On Wednesday, Utah Eagle Forum’s Gayle Ruzicka implored Gov. Gary Herbert and House Speaker Brad Wilson to hold off on tax reform until the next regular session.

“It is too big for a one-day special session,” Ruzicka told the state’s top executive during a Provo panel discussion sponsored by her organization.

Sen. Dan Hemmert, R-Orem, said some legislators he’s spoken with are leaning in the same direction, preferring to take up a weighty tax policy bill in a 45-day session.

Hemmert, Herbert, Wilson and Phil Dean, the state’s budget director and chief economist, also stressed that the task force will not be recycling the failed tax reform bill from earlier this year. The next tax overhaul proposal might incorporate elements of the legislation, which would have expanded the sales tax to a wide variety of service-oriented businesses. On the other hand, it might not carry any traces of the scrapped measure, HB441, Hemmert said.

“House Bill 441 is over, failed, done,” Hemmert said. “It is far from the starting place.”

Wilson reiterated that the objective is to deliver a net tax cut to Utah residents. At the opening of this year’s legislative session, the incoming House speaker said he wanted to slash taxes by a record $225 million while right-sizing the state’s various revenue streams. The Legislature’s efforts to do so with HB441 collapsed in the waning days of session, amid doom-and-gloom predictions about how the bill would affect the state’s business climate.

The forthcoming look at tax options will seek to set up the state for future financial stability without harming the economy, Herbert told the Eagle Forum crowd.

"We don't want to kill the goose that's laying the golden eggs," he said.

The task force formed earlier this week is made up of 10 legislators and four nonvoting members who will lend their expertise. The members are: Republican Sens. Lyle Hillyard, Curt Bramble and Kirk Cullimore; Democratic Sen. Karen Mayne; Republican Reps. Francis Gibson, Tim Quinn, Mike Schultz and Robert Spendlove; and Democratic Rep. Joel Briscoe.

The group is supposed to gather input from around the state and deliver recommendations to the Legislature toward the end of summer.

Reforms are necessary, Herbert explained, because the state’s sales tax is not keeping up with economic growth. Income tax revenues have seen robust expansion, but those funds are constitutionally earmarked for public schools and higher education, leaving sales taxes to support most everything else in government.
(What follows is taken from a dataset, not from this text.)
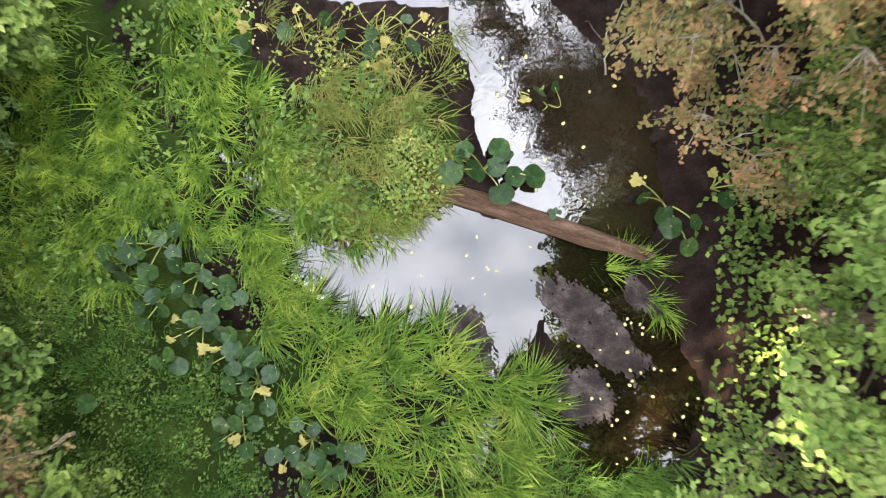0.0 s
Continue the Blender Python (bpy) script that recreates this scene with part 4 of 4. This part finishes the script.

“We don’t need more money. What we’re looking for is flexibility in how to spend that money,” Hemmert said.

Wilson has called for swift action to correct the imbalance, saying that starting next year, the state will find itself $200 million to $300 million short of funding for “basic infrastructure and government services” if legislators do nothing.

Others have suggested that the situation isn’t so urgent. Ruzicka said in an interview following the two-hour event at the Provo City Library that lawmakers don’t have to get tax reform done in a special session or even in the next general session. The most important thing is doing it correctly, she said.

In thinking of solutions, some lawmakers have talked about loosening the constitutional restrictions that govern how income tax proceeds can be spent. Herbert said Wednesday that he’s generally in favor of eliminating earmarks but that changing the state’s Constitution would be a difficult task.

Other options up for discussion are levying a state property tax, getting rid of sales tax exemptions, creating a state lottery or adding a tourism tax.